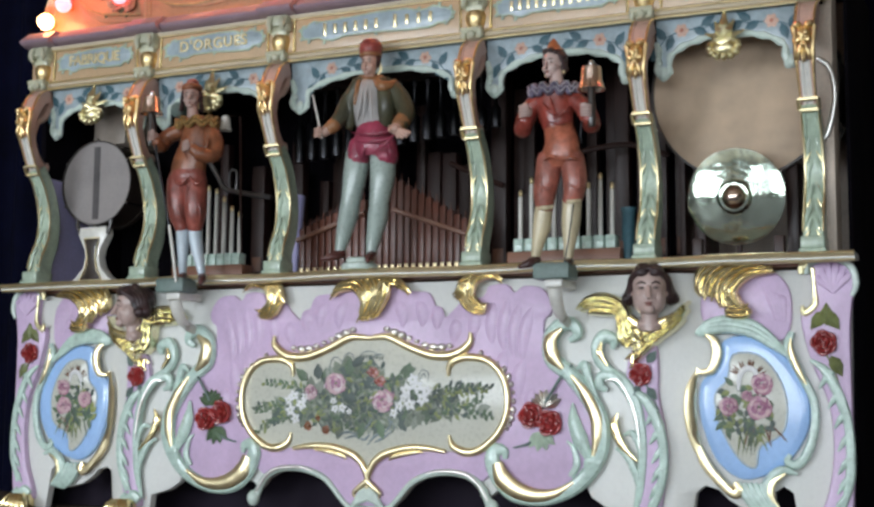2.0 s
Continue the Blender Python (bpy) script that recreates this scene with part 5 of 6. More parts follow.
def conductor():
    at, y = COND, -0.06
    bm = bmesh.new()
    SK, HOSE_, SHO, CRI, SHI, OLI, TA, STI = range(8)
    # legs and shoes
    limb(bm, at, [(275, 560, y, 52), (262, 640, y - 0.005, 52), (242, 740, y - 0.01, 42), (230, 800, y, 43), (208, 880, y + 0.005, 34), (188, 955, y, 21)], HOSE_)
    limb(bm, at, [(375, 560, y, 54), (374, 650, y - 0.01, 53), (358, 750, y - 0.012, 42), (350, 815, y, 43), (332, 895, y + 0.005, 33), (316, 965, y, 22)], HOSE_)
    limb(bm, at, [(195, 962, y, 20), (160, 972, y - 0.03, 18), (115, 982, y - 0.05, 10)], SHO)
    limb(bm, at, [(320, 970, y, 22), (312, 980, y - 0.035, 20), (302, 992, y - 0.07, 12)], SHO)
    # sash and trunk hose
    limb(bm, at, [(338, 445, y, 70), (340, 480, y - 0.004, 84), (340, 530, y - 0.004, 94), (338, 568, y, 86)], CRI, 0.75, 18, ends=(0, 0))
    limb(bm, at, [(282, 530, y - 0.01, 48), (276, 572, y - 0.01, 50)], CRI)
    limb(bm, at, [(390, 530, y - 0.01, 50), (390, 570, y - 0.01, 54)], CRI)
    folds(bm, at, [[(250, 470, -0.135), (330, 480, -0.15), (430, 460, -0.13)], [(255, 500, -0.14), (340, 510, -0.155), (430, 490, -0.135)], [(430, 470, -0.13), (390, 520, -0.15), (330, 560, -0.14)], [(300, 520, -0.15), (290, 560, -0.14), (285, 595, -0.12)], [(400, 520, -0.145), (410, 560, -0.14), (415, 590, -0.12)]], CRI)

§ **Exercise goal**
Transcribe the listing in full and omit the pictures.

§ **Answer in full**
2.0 s
Continue the Blender Python (bpy) script that recreates this scene with part 5 of 6. More parts follow.
def conductor():
    at, y = COND, -0.06
    bm = bmesh.new()
    SK, HOSE_, SHO, CRI, SHI, OLI, TA, STI = range(8)
    # legs and shoes
    limb(bm, at, [(275, 560, y, 52), (262, 640, y - 0.005, 52), (242, 740, y - 0.01, 42), (230, 800, y, 43), (208, 880, y + 0.005, 34), (188, 955, y, 21)], HOSE_)
    limb(bm, at, [(375, 560, y, 54), (374, 650, y - 0.01, 53), (358, 750, y - 0.012, 42), (350, 815, y, 43), (332, 895, y + 0.005, 33), (316, 965, y, 22)], HOSE_)
    limb(bm, at, [(195, 962, y, 20), (160, 972, y - 0.03, 18), (115, 982, y - 0.05, 10)], SHO)
    limb(bm, at, [(320, 970, y, 22), (312, 980, y - 0.035, 20), (302, 992, y - 0.07, 12)], SHO)
    # sash and trunk hose
    limb(bm, at, [(338, 445, y, 70), (340, 480, y - 0.004, 84), (340, 530, y - 0.004, 94), (338, 568, y, 86)], CRI, 0.75, 18, ends=(0, 0))
    limb(bm, at, [(282, 530, y - 0.01, 48), (276, 572, y - 0.01, 50)], CRI)
    limb(bm, at, [(390, 530, y - 0.01, 50), (390, 570, y - 0.01, 54)], CRI)
    folds(bm, at, [[(250, 470, -0.135), (330, 480, -0.15), (430, 460, -0.13)], [(255, 500, -0.14), (340, 510, -0.155), (430, 490, -0.135)], [(430, 470, -0.13), (390, 520, -0.15), (330, 560, -0.14)], [(300, 520, -0.15), (290, 560, -0.14), (285, 595, -0.12)], [(400, 520, -0.145), (410, 560, -0.14), (415, 590, -0.12)]], CRI)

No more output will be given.